Italia K2 is an Italian documentary by Marcello Baldi, released in 1955.

The film documents the 1954 Italian expedition to K2, led by Ardito Desio, which saw the conquest of the K2 summit for the first time by Achille Compagnoni and Lino Lacedelli.

The film is divided into three parts: the preparation of the expedition in Italy, the approach to the K2 base camp in Pakistan, and the climb to the summit. Baldi oversaw the filming of the sequences filmed in Italy, while the filming in Pakistan was handled by Mario Fantin. Compared to similar works created by other expeditions of the time, Italia K2 presents the novelty of also showing shots taken from the summit; these shots were carried out by Compagnoni and Lacedelli themselves.
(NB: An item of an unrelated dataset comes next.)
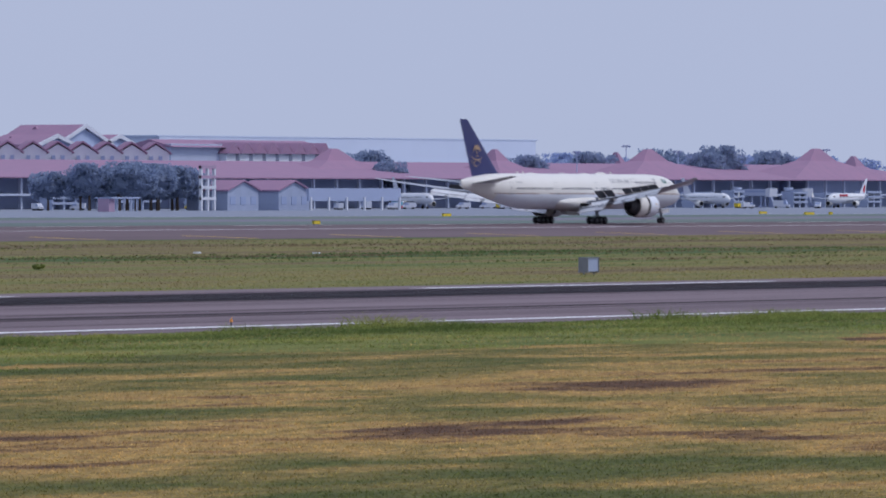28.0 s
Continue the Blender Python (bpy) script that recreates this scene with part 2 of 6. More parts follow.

According to Morandini, the film shows images of a touching sobriety, which contrast with the emphasis of the commentary, which followed the general tone of INCOM newsreels typical of the fifties.

The film was previewed on 25 March 1955 in the presence of president Luigi Einaudi and was a good success with the public, grossing 360 million lire. In 2022 the Cineteca di Bologna redistributed it in a restored edition. The new edition includes only the sequences created by Fantin; the original music was preserved, while both the part relating to the preparations in Italy and the rhetorical commentary of the time were eliminated, replaced by captions based on Fantin's notes.